• [Work instructions] Set down each line of the material that follows, exactly, with no pictures.

□ □ □ □

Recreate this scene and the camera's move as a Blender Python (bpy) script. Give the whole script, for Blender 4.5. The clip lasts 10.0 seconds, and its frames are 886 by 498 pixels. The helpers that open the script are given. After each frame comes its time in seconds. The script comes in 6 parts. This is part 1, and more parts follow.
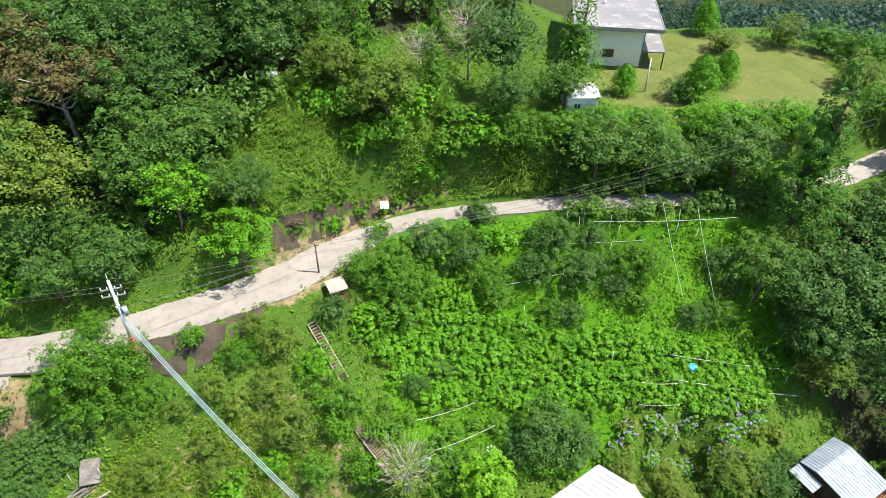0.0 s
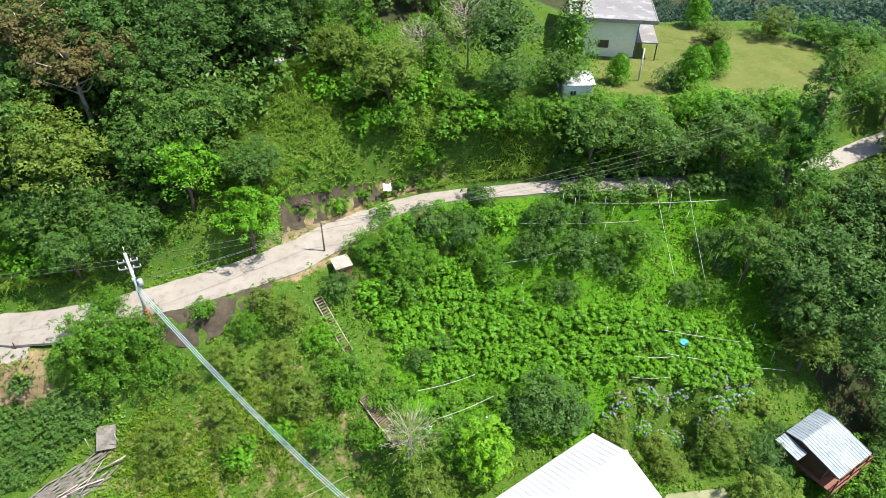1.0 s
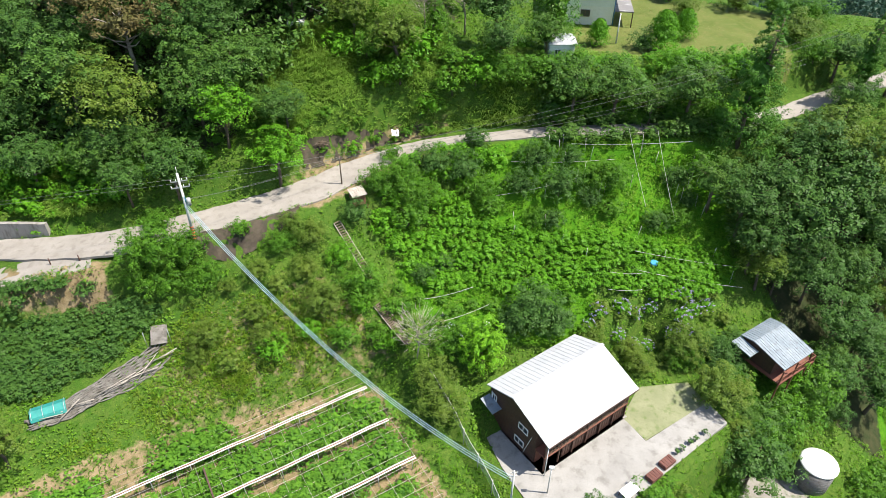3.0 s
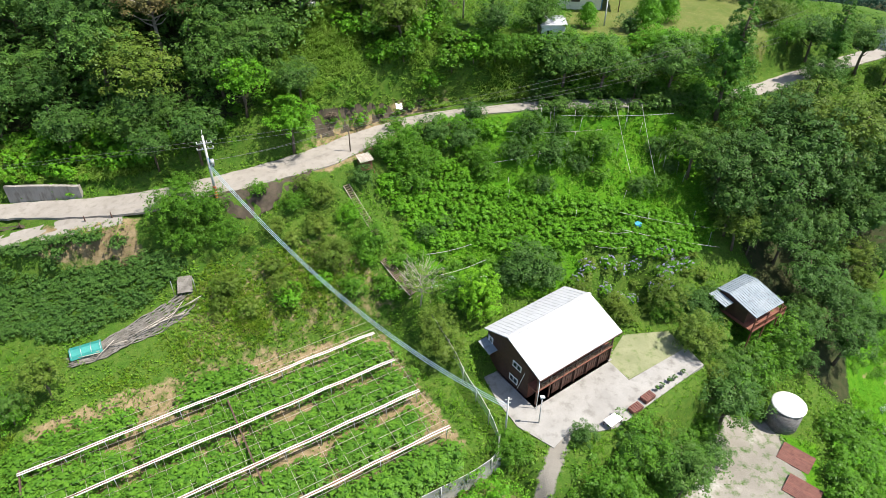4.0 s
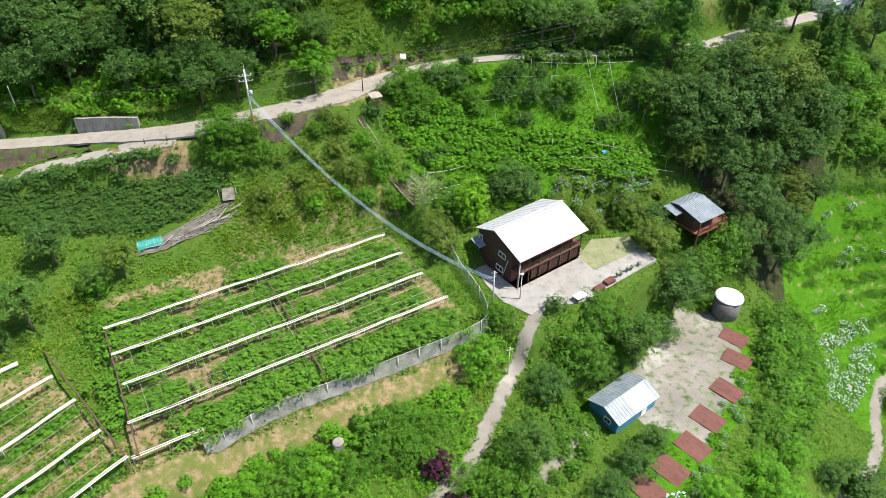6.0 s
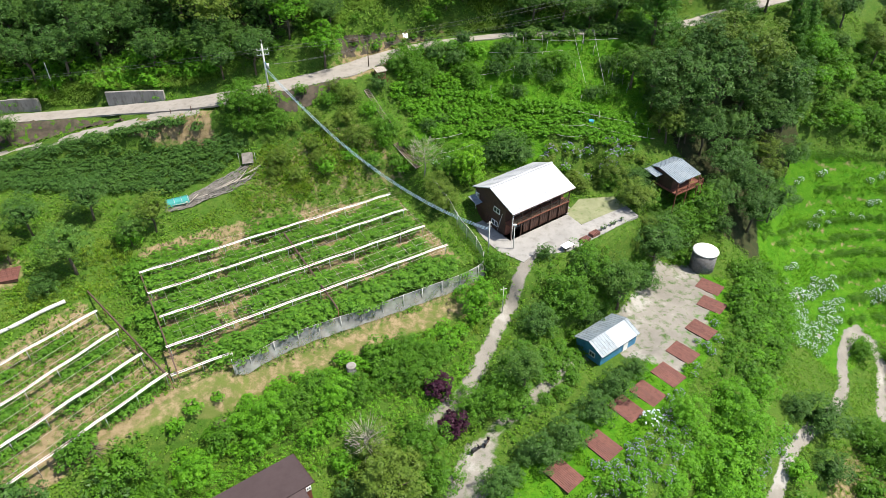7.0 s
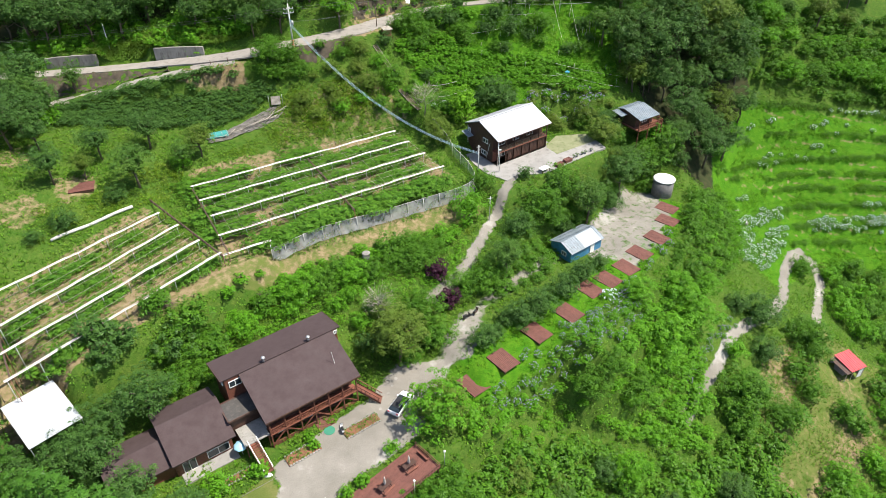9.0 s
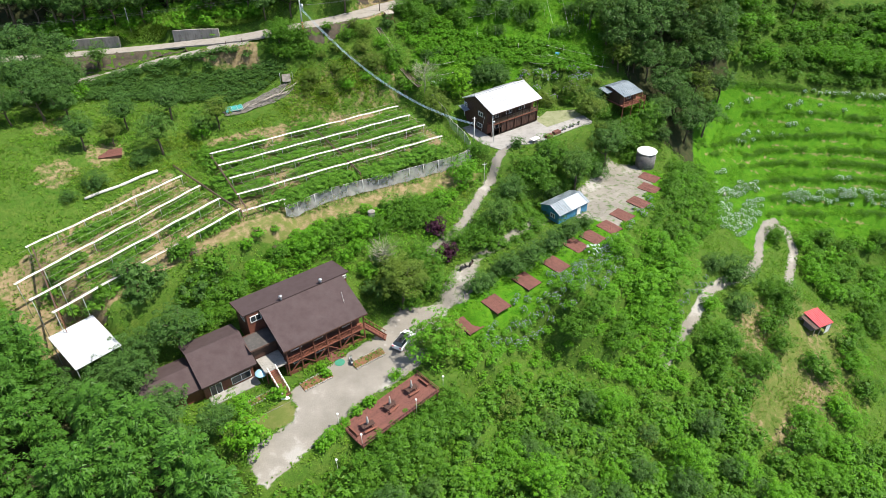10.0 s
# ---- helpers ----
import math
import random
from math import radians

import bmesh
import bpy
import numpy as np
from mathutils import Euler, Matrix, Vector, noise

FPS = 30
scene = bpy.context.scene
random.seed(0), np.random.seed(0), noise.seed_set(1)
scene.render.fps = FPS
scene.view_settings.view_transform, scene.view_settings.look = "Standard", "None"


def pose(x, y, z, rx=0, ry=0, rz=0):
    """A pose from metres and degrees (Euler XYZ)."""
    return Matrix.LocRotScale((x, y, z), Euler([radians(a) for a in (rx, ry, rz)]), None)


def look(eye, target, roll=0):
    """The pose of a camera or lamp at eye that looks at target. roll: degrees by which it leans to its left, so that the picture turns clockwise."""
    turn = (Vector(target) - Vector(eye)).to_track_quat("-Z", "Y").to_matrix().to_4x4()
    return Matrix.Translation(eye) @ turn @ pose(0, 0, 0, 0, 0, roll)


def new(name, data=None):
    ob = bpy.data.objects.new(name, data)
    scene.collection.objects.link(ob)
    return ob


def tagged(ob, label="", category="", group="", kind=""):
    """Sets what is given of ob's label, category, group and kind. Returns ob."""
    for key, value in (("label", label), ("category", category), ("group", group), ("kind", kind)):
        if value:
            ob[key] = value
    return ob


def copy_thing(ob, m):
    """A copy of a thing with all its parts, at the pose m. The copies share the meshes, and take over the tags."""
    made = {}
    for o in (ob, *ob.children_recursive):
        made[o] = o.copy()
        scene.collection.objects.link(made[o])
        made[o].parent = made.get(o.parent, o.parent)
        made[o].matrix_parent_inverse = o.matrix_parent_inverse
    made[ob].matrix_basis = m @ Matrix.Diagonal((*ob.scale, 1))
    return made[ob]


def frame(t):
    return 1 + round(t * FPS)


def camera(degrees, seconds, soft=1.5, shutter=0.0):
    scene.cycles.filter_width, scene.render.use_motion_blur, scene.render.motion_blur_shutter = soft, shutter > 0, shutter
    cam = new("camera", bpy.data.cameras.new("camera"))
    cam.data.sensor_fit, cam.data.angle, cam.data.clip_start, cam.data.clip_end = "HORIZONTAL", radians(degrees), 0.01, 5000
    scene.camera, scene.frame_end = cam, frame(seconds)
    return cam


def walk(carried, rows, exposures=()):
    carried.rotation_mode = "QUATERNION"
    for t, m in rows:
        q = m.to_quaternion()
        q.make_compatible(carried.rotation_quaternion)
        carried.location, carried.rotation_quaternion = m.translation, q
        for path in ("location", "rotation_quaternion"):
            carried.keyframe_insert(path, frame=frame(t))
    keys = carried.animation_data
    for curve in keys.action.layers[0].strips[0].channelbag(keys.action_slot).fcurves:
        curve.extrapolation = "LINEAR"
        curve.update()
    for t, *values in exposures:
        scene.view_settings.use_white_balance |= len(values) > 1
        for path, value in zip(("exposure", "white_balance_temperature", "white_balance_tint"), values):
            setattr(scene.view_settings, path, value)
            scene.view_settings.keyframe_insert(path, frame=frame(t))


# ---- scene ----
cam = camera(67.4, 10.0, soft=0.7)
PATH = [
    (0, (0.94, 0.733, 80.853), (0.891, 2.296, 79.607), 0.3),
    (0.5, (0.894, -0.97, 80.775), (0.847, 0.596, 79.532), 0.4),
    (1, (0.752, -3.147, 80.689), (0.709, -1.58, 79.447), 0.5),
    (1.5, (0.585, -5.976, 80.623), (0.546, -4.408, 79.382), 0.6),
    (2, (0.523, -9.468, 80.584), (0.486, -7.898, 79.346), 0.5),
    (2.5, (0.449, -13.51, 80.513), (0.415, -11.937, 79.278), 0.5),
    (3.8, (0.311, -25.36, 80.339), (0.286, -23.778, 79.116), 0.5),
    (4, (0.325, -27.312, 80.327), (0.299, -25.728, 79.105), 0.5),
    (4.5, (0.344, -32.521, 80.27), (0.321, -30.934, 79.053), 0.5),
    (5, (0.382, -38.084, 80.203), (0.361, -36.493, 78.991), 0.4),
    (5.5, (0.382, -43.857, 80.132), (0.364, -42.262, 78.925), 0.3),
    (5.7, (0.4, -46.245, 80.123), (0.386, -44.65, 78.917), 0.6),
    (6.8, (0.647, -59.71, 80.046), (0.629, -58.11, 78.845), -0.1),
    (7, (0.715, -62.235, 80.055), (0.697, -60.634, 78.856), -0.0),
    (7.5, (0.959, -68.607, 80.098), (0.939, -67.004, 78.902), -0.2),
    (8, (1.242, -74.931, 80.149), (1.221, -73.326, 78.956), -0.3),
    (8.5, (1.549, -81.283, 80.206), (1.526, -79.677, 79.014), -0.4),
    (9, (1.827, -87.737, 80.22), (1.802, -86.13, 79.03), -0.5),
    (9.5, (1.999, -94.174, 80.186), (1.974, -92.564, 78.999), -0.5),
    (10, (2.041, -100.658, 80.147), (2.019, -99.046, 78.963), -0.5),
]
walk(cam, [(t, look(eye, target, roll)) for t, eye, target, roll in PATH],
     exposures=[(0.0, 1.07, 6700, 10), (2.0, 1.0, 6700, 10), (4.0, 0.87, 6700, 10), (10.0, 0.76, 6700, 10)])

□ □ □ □

• [Written response]
Recreate this scene and the camera's move as a Blender Python (bpy) script. Give the whole script, for Blender 4.5. The clip lasts 10.0 seconds, and its frames are 886 by 498 pixels. The helpers that open the script are given. After each frame comes its time in seconds. The script comes in 6 parts. This is part 1, and more parts follow.
0.0 s
1.0 s
3.0 s
4.0 s
6.0 s
7.0 s
9.0 s
10.0 s
# ---- helpers ----
import math
import random
from math import radians

import bmesh
import bpy
import numpy as np
from mathutils import Euler, Matrix, Vector, noise

FPS = 30
scene = bpy.context.scene
random.seed(0), np.random.seed(0), noise.seed_set(1)
scene.render.fps = FPS
scene.view_settings.view_transform, scene.view_settings.look = "Standard", "None"


def pose(x, y, z, rx=0, ry=0, rz=0):
    """A pose from metres and degrees (Euler XYZ)."""
    return Matrix.LocRotScale((x, y, z), Euler([radians(a) for a in (rx, ry, rz)]), None)


def look(eye, target, roll=0):
    """The pose of a camera or lamp at eye that looks at target. roll: degrees by which it leans to its left, so that the picture turns clockwise."""
    turn = (Vector(target) - Vector(eye)).to_track_quat("-Z", "Y").to_matrix().to_4x4()
    return Matrix.Translation(eye) @ turn @ pose(0, 0, 0, 0, 0, roll)


def new(name, data=None):
    ob = bpy.data.objects.new(name, data)
    scene.collection.objects.link(ob)
    return ob


def tagged(ob, label="", category="", group="", kind=""):
    """Sets what is given of ob's label, category, group and kind. Returns ob."""
    for key, value in (("label", label), ("category", category), ("group", group), ("kind", kind)):
        if value:
            ob[key] = value
    return ob


def copy_thing(ob, m):
    """A copy of a thing with all its parts, at the pose m. The copies share the meshes, and take over the tags."""
    made = {}
    for o in (ob, *ob.children_recursive):
        made[o] = o.copy()
        scene.collection.objects.link(made[o])
        made[o].parent = made.get(o.parent, o.parent)
        made[o].matrix_parent_inverse = o.matrix_parent_inverse
    made[ob].matrix_basis = m @ Matrix.Diagonal((*ob.scale, 1))
    return made[ob]


def frame(t):
    return 1 + round(t * FPS)


def camera(degrees, seconds, soft=1.5, shutter=0.0):
    scene.cycles.filter_width, scene.render.use_motion_blur, scene.render.motion_blur_shutter = soft, shutter > 0, shutter
    cam = new("camera", bpy.data.cameras.new("camera"))
    cam.data.sensor_fit, cam.data.angle, cam.data.clip_start, cam.data.clip_end = "HORIZONTAL", radians(degrees), 0.01, 5000
    scene.camera, scene.frame_end = cam, frame(seconds)
    return cam


def walk(carried, rows, exposures=()):
    carried.rotation_mode = "QUATERNION"
    for t, m in rows:
        q = m.to_quaternion()
        q.make_compatible(carried.rotation_quaternion)
        carried.location, carried.rotation_quaternion = m.translation, q
        for path in ("location", "rotation_quaternion"):
            carried.keyframe_insert(path, frame=frame(t))
    keys = carried.animation_data
    for curve in keys.action.layers[0].strips[0].channelbag(keys.action_slot).fcurves:
        curve.extrapolation = "LINEAR"
        curve.update()
    for t, *values in exposures:
        scene.view_settings.use_white_balance |= len(values) > 1
        for path, value in zip(("exposure", "white_balance_temperature", "white_balance_tint"), values):
            setattr(scene.view_settings, path, value)
            scene.view_settings.keyframe_insert(path, frame=frame(t))


# ---- scene ----
cam = camera(67.4, 10.0, soft=0.7)
PATH = [
    (0, (0.94, 0.733, 80.853), (0.891, 2.296, 79.607), 0.3),
    (0.5, (0.894, -0.97, 80.775), (0.847, 0.596, 79.532), 0.4),
    (1, (0.752, -3.147, 80.689), (0.709, -1.58, 79.447), 0.5),
    (1.5, (0.585, -5.976, 80.623), (0.546, -4.408, 79.382), 0.6),
    (2, (0.523, -9.468, 80.584), (0.486, -7.898, 79.346), 0.5),
    (2.5, (0.449, -13.51, 80.513), (0.415, -11.937, 79.278), 0.5),
    (3.8, (0.311, -25.36, 80.339), (0.286, -23.778, 79.116), 0.5),
    (4, (0.325, -27.312, 80.327), (0.299, -25.728, 79.105), 0.5),
    (4.5, (0.344, -32.521, 80.27), (0.321, -30.934, 79.053), 0.5),
    (5, (0.382, -38.084, 80.203), (0.361, -36.493, 78.991), 0.4),
    (5.5, (0.382, -43.857, 80.132), (0.364, -42.262, 78.925), 0.3),
    (5.7, (0.4, -46.245, 80.123), (0.386, -44.65, 78.917), 0.6),
    (6.8, (0.647, -59.71, 80.046), (0.629, -58.11, 78.845), -0.1),
    (7, (0.715, -62.235, 80.055), (0.697, -60.634, 78.856), -0.0),
    (7.5, (0.959, -68.607, 80.098), (0.939, -67.004, 78.902), -0.2),
    (8, (1.242, -74.931, 80.149), (1.221, -73.326, 78.956), -0.3),
    (8.5, (1.549, -81.283, 80.206), (1.526, -79.677, 79.014), -0.4),
    (9, (1.827, -87.737, 80.22), (1.802, -86.13, 79.03), -0.5),
    (9.5, (1.999, -94.174, 80.186), (1.974, -92.564, 78.999), -0.5),
    (10, (2.041, -100.658, 80.147), (2.019, -99.046, 78.963), -0.5),
]
walk(cam, [(t, look(eye, target, roll)) for t, eye, target, roll in PATH],
     exposures=[(0.0, 1.07, 6700, 10), (2.0, 1.0, 6700, 10), (4.0, 0.87, 6700, 10), (10.0, 0.76, 6700, 10)])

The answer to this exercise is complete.